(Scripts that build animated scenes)
--- Begin ---
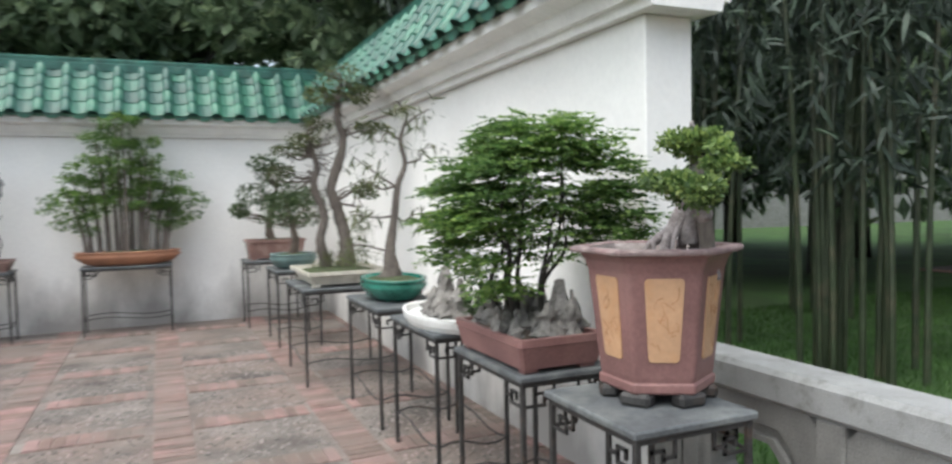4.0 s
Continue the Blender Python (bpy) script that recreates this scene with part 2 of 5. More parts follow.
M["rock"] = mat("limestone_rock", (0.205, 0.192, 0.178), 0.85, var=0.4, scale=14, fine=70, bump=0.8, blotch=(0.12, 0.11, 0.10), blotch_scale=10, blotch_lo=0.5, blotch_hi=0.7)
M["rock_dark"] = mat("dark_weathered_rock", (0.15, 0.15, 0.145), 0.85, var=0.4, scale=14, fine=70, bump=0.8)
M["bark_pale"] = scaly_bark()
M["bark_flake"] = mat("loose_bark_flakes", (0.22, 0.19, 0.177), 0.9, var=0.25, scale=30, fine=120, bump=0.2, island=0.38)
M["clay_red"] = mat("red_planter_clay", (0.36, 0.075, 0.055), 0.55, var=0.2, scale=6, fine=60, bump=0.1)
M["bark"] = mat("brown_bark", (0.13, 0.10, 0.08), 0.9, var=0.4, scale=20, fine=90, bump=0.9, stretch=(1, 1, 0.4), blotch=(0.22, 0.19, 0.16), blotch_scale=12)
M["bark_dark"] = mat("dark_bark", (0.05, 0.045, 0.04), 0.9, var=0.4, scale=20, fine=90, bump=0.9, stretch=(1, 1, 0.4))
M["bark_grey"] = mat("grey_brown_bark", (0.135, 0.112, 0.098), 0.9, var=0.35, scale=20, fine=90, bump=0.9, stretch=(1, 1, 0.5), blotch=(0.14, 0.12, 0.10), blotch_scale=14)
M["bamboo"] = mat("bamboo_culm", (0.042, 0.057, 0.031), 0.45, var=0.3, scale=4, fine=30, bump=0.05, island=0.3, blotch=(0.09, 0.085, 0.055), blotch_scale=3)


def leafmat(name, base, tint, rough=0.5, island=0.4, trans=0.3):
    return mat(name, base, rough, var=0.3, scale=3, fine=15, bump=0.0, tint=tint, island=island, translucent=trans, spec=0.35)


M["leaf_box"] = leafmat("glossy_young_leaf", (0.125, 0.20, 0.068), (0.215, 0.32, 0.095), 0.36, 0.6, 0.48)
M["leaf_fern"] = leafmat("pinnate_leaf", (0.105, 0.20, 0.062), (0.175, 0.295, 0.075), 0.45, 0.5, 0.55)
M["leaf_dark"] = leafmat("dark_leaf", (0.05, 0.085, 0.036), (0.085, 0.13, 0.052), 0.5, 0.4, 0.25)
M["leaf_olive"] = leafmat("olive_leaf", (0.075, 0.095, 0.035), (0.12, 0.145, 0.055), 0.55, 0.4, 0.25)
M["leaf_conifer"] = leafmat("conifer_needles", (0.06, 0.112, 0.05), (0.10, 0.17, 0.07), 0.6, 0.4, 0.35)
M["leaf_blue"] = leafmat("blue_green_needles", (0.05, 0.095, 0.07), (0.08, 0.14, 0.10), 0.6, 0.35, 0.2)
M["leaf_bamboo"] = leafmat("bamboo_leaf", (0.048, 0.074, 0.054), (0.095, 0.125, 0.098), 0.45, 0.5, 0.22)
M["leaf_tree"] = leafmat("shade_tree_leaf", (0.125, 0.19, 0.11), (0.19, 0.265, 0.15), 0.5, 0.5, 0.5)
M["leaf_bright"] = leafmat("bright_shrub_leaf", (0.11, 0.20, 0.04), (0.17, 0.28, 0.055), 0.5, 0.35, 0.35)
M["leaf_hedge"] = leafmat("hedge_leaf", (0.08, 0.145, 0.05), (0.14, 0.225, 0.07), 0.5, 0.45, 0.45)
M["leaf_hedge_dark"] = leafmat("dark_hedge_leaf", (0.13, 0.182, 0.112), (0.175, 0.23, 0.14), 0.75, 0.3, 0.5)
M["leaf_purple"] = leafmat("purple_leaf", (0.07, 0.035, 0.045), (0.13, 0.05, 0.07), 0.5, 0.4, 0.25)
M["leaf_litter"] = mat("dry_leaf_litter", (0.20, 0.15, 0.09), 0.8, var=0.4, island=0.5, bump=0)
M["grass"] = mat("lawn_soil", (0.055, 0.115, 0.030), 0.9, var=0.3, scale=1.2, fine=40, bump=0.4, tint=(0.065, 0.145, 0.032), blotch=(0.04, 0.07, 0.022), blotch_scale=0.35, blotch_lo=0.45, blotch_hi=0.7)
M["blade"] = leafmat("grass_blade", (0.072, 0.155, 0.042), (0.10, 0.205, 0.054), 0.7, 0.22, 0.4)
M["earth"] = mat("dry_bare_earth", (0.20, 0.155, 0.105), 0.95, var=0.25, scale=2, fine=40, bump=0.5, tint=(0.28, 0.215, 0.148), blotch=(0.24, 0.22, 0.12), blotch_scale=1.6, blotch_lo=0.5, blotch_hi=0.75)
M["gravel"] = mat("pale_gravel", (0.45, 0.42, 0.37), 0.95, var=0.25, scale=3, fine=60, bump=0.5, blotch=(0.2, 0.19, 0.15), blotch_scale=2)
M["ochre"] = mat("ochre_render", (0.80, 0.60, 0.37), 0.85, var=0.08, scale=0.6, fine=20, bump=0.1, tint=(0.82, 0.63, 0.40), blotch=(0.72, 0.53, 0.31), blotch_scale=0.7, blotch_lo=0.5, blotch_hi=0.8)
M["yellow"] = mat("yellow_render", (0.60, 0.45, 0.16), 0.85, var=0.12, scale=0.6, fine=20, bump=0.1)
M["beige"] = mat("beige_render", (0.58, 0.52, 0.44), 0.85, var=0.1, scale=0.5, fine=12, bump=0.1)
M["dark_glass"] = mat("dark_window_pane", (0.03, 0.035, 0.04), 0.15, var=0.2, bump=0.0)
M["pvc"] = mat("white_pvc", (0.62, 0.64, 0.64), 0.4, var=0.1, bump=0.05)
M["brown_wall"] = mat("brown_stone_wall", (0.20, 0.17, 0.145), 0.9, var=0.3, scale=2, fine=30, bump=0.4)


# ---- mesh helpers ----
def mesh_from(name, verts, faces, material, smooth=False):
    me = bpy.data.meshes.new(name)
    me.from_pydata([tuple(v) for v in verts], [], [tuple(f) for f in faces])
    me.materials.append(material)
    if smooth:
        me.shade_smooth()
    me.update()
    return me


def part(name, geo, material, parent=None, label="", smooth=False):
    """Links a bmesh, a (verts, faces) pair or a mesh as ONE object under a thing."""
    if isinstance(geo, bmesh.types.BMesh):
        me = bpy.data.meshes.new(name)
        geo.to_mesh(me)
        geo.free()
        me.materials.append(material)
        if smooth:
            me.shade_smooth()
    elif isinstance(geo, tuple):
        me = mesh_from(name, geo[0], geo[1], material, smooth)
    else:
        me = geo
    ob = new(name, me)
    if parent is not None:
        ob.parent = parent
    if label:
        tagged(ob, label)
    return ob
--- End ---
--- Begin ---
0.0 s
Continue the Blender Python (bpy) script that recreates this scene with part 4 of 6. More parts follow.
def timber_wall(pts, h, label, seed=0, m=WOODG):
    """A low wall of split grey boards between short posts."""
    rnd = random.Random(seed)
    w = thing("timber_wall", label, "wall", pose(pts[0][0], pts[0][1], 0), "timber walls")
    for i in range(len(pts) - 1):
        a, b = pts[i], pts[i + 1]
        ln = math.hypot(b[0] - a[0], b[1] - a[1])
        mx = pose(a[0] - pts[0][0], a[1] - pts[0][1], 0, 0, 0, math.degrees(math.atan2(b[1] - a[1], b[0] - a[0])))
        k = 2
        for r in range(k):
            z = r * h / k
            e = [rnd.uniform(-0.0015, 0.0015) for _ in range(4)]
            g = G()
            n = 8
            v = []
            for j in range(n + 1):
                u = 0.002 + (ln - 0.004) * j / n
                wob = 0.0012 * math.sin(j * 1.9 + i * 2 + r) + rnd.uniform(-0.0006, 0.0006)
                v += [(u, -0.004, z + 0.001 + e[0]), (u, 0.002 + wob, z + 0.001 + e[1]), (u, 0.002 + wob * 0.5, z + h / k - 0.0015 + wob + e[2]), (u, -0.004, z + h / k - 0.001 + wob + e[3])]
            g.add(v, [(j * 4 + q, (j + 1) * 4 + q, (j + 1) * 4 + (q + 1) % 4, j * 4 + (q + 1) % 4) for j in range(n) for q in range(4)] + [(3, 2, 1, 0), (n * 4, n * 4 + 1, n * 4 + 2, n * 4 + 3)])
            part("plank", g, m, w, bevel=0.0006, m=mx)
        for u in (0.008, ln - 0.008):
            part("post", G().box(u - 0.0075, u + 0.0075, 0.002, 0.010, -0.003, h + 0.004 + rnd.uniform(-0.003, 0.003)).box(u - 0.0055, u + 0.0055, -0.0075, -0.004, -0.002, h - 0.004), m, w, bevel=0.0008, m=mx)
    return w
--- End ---
Where does the word "part" appear in the listing? List each line that holds it.

Continue the Blender Python (bpy) script that recreates this scene with part 2 of 5. More parts follow.
def part(name, geo, material, parent=None, label="", smooth=False):
Continue the Blender Python (bpy) script that recreates this scene with part 4 of 6. More parts follow.
            part("plank", g, m, w, bevel=0.0006, m=mx)
            part("post", G().box(u - 0.0075, u + 0.0075, 0.002, 0.010, -0.003, h + 0.004 + rnd.uniform(-0.003, 0.003)).box(u - 0.0055, u + 0.0055, -0.0075, -0.004, -0.002, h - 0.004), m, w, bevel=0.0008, m=mx)